Would you like to earn $300 for a 60-minute call with a market-research firm studying macular degeneration and its treatments?
We’re talking lawyer’s wages here; I don’t know any journalists who make $300 an hour.
With that in mind, might we suspect that the firm wanted something more for its money than a chat?
The Canadian Science Writers’ Association considered this situation, but it didn’t share my skepticism. Instead, it forwarded the offer to its members, saying in its cheery email, “Here is some information about an opportunity to participate in a medical media study.”
A Canadian science writer sent me a copy of the email, in which the market research firm, KeyQuest Health, said it was “currently booking writers, editors and producers to take part in a study we are doing on AMD and vitreoretinal treatments, obviously from a media person’s point of view.” It almost sounds harmless, until, a few sentences later, the firm’s rep says, “We are specifically looking for people who would be involved in selecting or developing news stories and who would make decisions regarding news stories.”
Translation: We’re specifically looking for people who can plant stories in the media.
I emailed Stephen Strauss, the president of the Canadian science writers’ group, to ask about this. He wrote back:
I (we) actually wondered about the nature of this offer directly in line with your worries. So I contacted the market research organization in advance of the posting. What they weren’t interested in was any sort of paid coverage or promotional stories about the new drug. Rather they wanted to know in a generic way how it was that Canadian reporters decided on what sort of medical stories to report on, whether they interacted with experts in the field, whether they interacted with advocacy groups and the like. The process was so anonymous that neither the drug nor the drug company was going to be identified in the interview. Indeed, there wasn’t even going to be a formal discussion of macular degeneration itself.
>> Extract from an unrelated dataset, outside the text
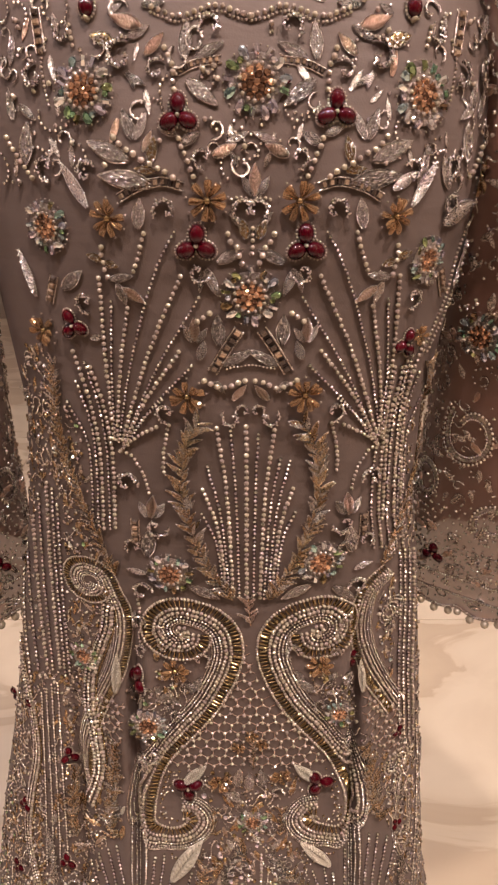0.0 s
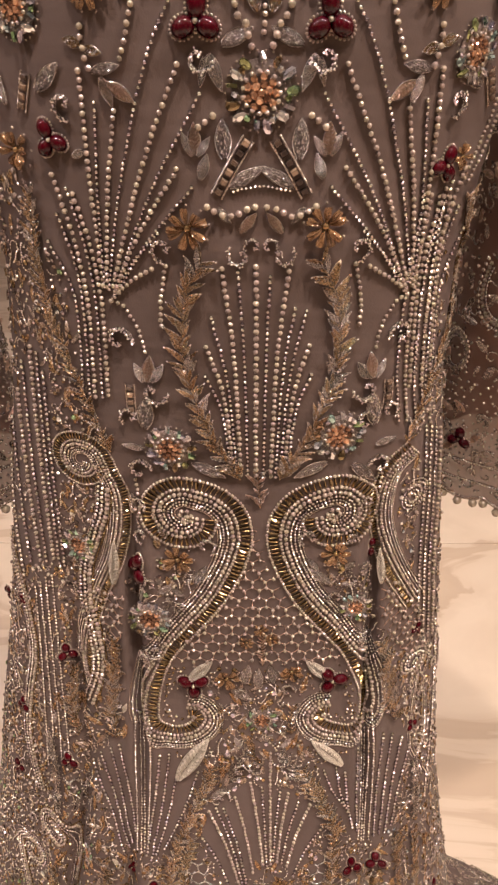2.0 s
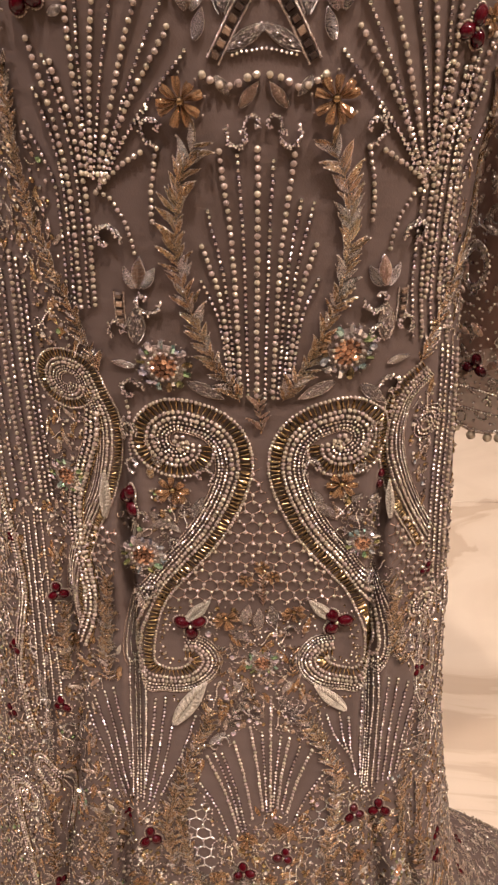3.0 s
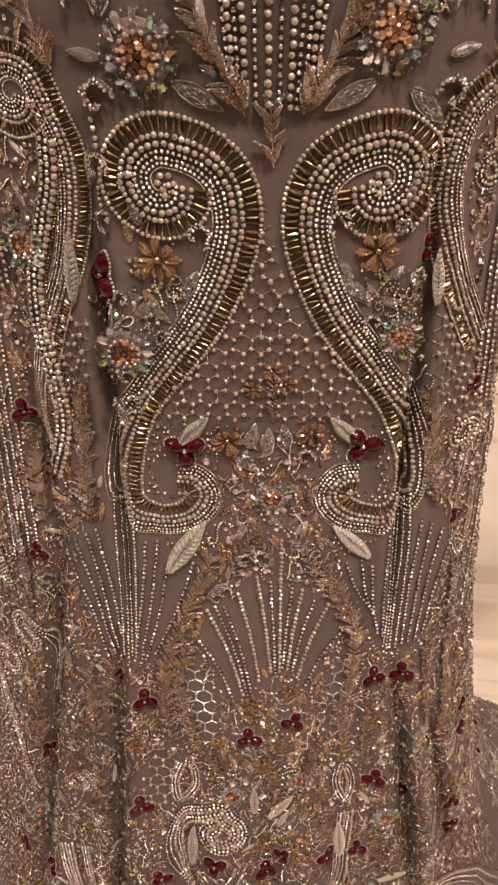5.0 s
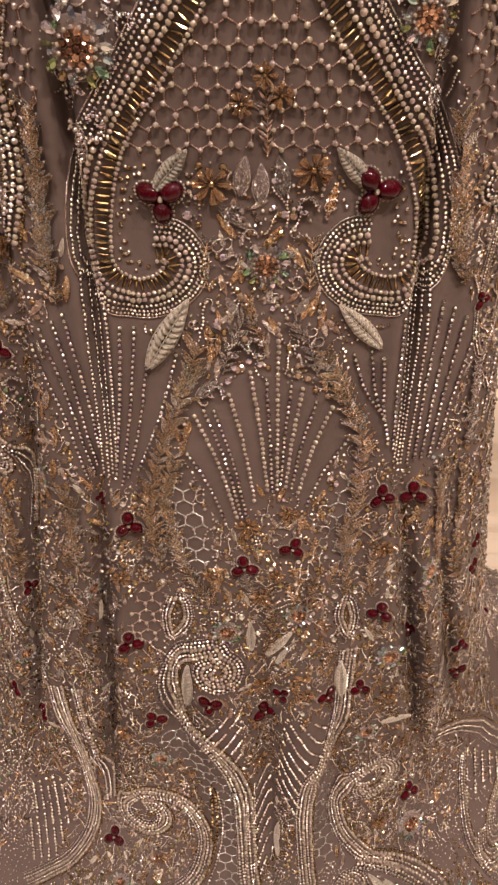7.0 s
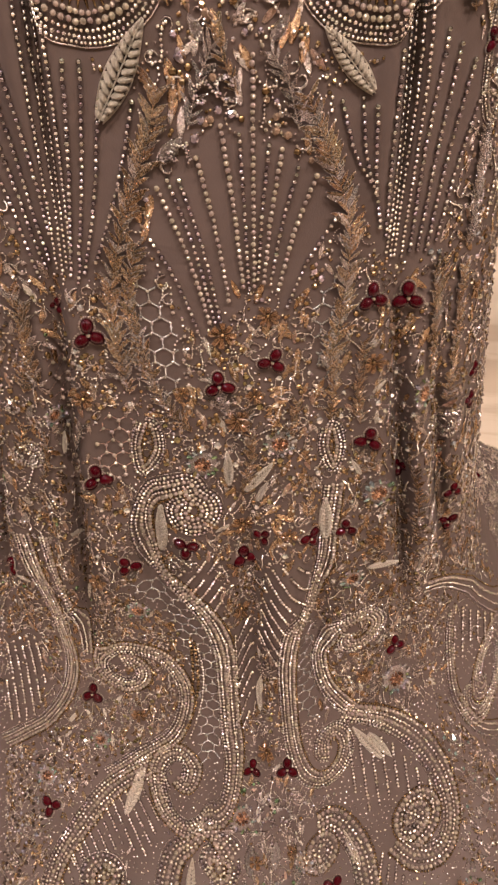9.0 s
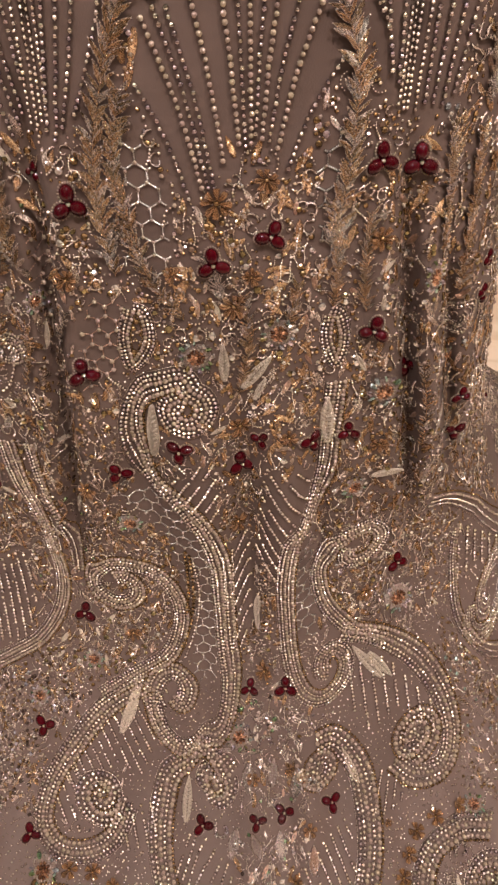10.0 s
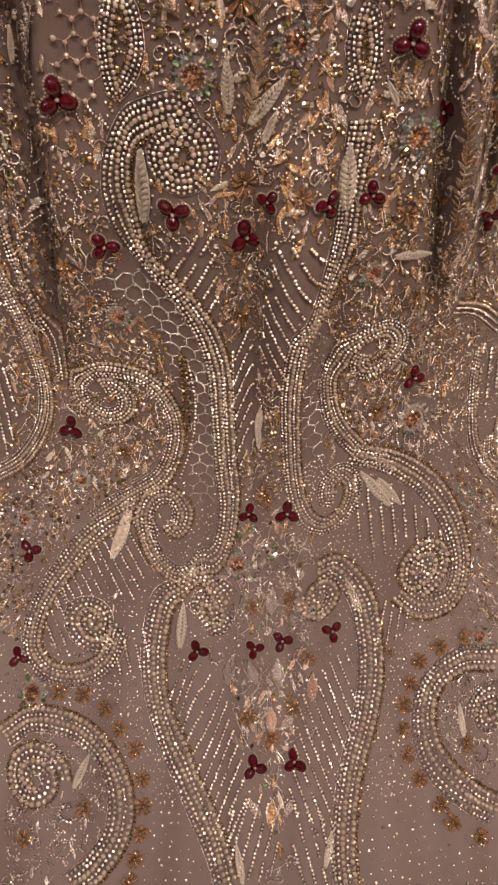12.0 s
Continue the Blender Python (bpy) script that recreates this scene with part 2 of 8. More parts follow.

So given that very general approach to things it didn’t seem to me that there was any essential conflict of interest between subsequent objective reporting and talking to a market research firm about the lay of the land when it comes to Canadian medical reporting.
I suggested to Strauss that the firm could find out a lot about that by simply Googling a few Canadian science writers. “It does seem that the market research group could have learned much of the stuff on-line, but for some reason or another they chose to get information in this way. Even so,” he continued, “I find it hard to believe that you think that a journalist’s whole world view would be corrupted by having been interviewed in a general way about how medical stories are found. And that having participated in such an interview process, the reporter would then believe it was his or her personal responsibility to report on all new drugs being offered to treat age-related macular degeneration.”
The problem is not the conversation; the problem is accepting the money.
I have a lot of respect for Strauss, who spent 25 years as a science writer and columnist at The Globe and Mail. I agree that reporters who accepted the money would not feel bound to write about macular degeneration, but these interviews can have a more insidious effect. They can sensitize reporters to a story that is about to break, so they are more likely to take a look at it.
Further, the mere fact that Strauss “wondered about the nature of this offer” suggests that it was at least a bit dubious. And in my view, that should have been enough for Strauss and the CSWA to reject the offer, rather than pass it on to members. By passing this offer along to its members, CSWA endorsed it. And it shouldn’t have. Science writers’ organizations should be scrupulous about adhering to the highest journalism standards.
My rule would go something like this: If you have to ask whether an offer is a little shaky, then it probably is.